● **Goal**: Tally the lines containing the word "render", and report the tally alone.

——————————

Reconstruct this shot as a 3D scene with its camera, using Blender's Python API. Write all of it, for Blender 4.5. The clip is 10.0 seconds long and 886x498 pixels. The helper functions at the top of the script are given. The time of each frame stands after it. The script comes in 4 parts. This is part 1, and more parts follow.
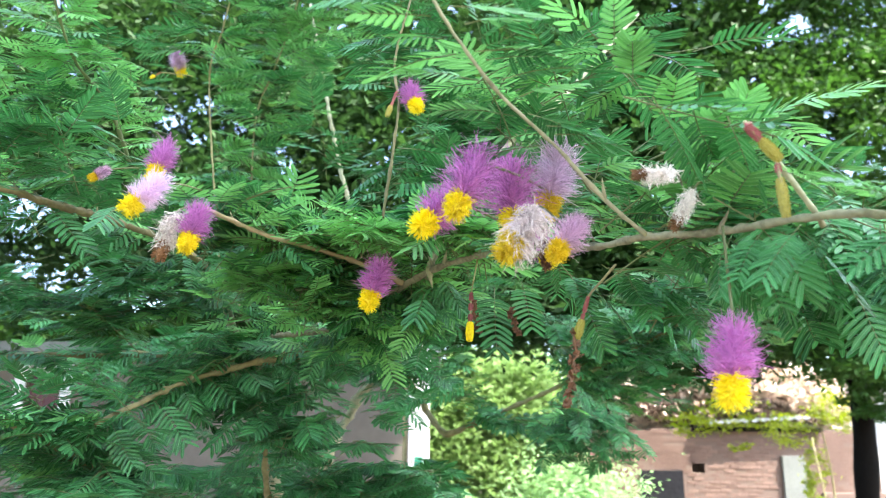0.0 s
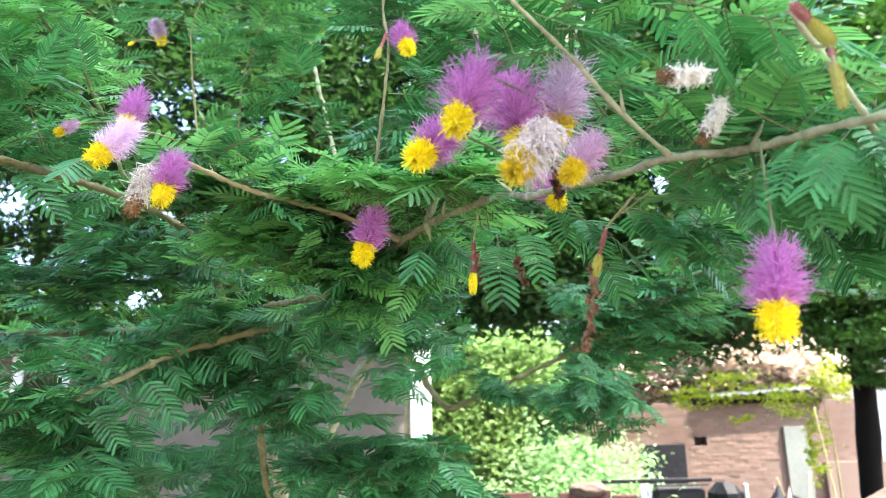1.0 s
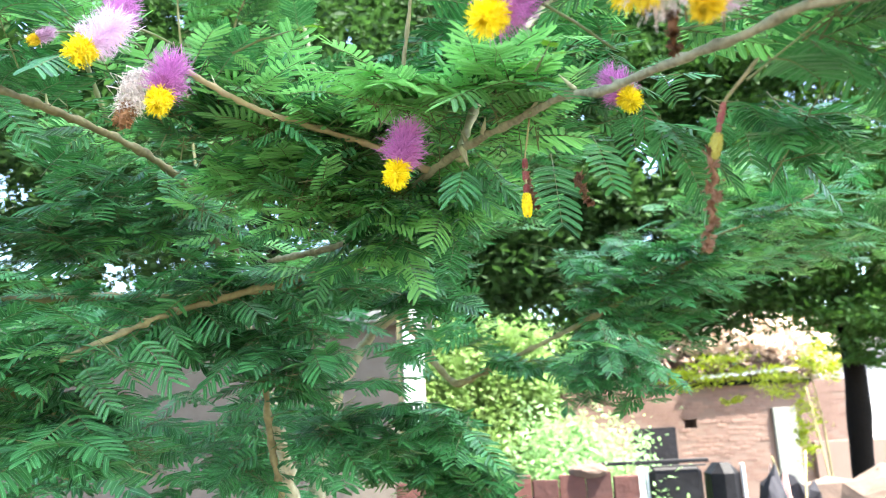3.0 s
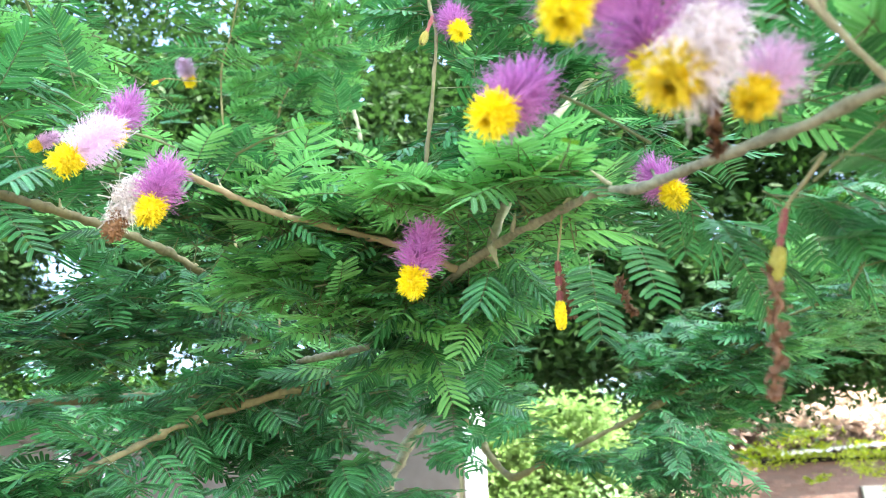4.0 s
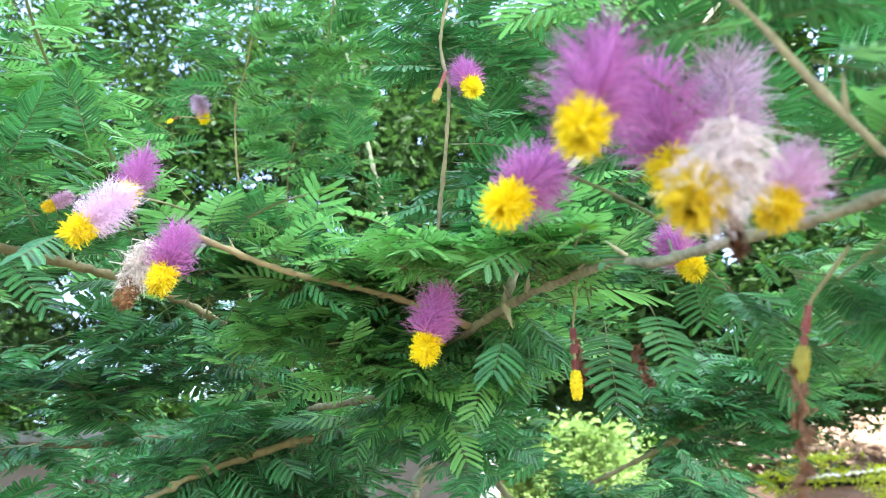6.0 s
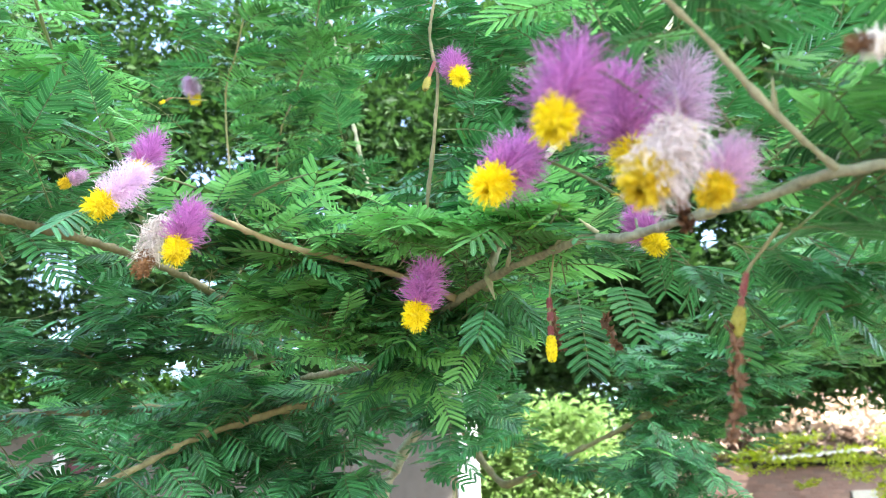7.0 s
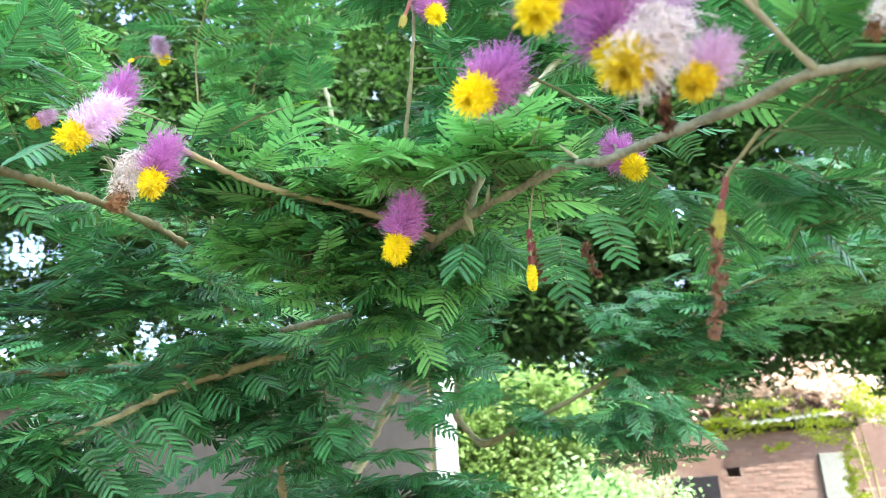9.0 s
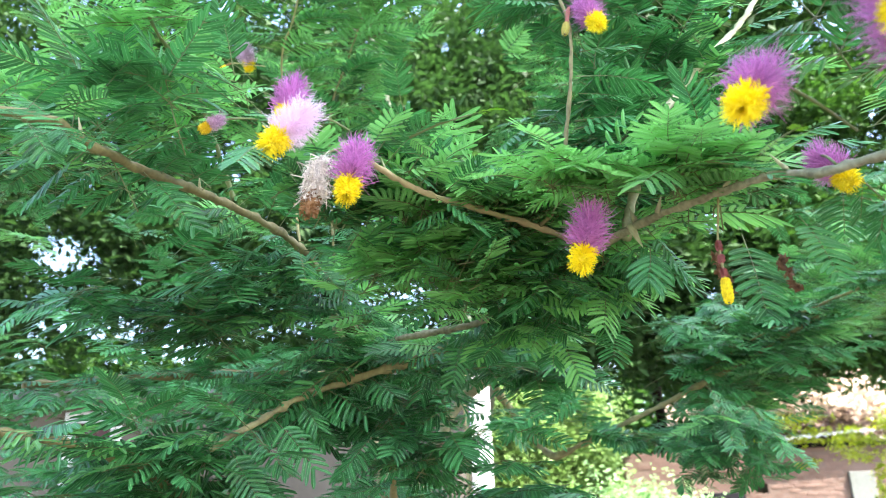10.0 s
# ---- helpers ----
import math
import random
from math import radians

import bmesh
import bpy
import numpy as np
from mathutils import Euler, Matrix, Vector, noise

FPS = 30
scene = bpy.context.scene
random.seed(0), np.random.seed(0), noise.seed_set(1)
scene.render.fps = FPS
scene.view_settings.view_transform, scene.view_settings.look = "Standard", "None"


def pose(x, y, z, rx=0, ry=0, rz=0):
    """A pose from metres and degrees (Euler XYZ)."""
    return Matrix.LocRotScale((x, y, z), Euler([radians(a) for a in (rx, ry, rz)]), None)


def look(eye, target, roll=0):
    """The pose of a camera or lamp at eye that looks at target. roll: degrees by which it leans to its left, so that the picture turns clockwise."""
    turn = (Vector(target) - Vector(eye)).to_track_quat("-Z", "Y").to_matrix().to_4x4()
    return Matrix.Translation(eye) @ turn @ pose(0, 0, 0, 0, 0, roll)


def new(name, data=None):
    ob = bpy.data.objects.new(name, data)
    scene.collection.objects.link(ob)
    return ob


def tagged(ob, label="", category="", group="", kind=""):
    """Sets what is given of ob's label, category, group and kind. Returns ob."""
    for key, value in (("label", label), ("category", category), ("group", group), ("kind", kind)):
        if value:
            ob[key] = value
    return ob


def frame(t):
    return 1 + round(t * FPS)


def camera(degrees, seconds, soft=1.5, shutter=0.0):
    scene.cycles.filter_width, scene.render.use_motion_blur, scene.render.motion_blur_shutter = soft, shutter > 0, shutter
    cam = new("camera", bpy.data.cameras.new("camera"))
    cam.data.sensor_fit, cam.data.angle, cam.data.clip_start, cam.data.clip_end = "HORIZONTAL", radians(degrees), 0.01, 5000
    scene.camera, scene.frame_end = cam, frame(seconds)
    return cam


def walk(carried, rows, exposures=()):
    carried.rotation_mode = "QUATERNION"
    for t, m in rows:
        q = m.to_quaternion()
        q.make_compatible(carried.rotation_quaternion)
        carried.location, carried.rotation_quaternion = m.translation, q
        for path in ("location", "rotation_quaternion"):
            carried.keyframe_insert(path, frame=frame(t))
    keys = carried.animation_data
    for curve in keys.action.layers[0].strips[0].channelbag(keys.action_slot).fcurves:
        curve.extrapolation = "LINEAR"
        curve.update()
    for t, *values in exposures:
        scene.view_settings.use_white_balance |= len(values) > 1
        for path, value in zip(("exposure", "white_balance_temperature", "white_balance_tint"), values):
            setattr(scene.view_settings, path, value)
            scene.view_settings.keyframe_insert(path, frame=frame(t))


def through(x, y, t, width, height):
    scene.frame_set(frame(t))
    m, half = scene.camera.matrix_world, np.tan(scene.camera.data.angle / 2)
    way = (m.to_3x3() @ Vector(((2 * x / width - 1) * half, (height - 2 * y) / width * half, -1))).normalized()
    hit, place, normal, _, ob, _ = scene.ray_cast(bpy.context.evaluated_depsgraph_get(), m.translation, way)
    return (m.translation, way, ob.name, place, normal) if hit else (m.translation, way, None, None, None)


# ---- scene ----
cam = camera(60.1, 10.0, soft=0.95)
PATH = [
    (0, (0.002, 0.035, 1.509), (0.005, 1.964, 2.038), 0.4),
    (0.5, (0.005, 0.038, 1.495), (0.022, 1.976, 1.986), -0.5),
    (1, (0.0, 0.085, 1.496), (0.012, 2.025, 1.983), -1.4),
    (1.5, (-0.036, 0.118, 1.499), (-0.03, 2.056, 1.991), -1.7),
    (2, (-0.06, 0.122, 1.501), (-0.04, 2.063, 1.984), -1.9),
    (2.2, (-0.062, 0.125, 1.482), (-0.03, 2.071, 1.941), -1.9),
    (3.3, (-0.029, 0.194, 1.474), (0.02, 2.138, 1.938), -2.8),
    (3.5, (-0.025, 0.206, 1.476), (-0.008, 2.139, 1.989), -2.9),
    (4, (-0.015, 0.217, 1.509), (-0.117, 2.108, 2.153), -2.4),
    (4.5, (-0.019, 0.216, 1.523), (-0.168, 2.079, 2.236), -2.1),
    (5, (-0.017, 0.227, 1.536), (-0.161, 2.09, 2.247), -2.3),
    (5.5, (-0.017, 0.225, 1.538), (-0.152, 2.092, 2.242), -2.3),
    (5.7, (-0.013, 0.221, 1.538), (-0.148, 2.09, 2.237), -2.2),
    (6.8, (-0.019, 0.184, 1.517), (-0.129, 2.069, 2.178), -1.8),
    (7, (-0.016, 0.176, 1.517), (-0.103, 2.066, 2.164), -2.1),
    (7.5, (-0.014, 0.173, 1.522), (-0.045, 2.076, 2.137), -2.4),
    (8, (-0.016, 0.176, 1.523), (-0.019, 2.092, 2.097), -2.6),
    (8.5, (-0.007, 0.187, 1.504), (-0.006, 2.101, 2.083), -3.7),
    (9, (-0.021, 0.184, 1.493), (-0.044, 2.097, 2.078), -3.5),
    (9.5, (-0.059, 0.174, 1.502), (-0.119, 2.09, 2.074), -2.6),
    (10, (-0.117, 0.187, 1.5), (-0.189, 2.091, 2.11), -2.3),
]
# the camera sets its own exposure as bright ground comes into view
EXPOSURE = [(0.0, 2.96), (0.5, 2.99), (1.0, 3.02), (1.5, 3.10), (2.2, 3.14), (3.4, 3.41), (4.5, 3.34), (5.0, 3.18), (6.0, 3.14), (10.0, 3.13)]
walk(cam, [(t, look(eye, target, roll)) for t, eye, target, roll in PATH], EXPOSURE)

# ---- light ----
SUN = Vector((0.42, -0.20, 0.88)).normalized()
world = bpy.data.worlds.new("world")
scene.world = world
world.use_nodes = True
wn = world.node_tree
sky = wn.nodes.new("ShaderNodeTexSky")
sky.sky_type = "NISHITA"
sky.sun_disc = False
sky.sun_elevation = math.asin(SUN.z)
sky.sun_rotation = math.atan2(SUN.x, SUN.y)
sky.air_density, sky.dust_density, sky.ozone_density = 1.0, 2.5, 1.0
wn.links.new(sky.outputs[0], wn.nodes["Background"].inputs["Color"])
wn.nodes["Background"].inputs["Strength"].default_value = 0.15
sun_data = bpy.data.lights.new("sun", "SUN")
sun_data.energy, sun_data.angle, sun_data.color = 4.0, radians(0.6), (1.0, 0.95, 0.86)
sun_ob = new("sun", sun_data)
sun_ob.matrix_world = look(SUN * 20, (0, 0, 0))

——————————

● **Written solution**: 2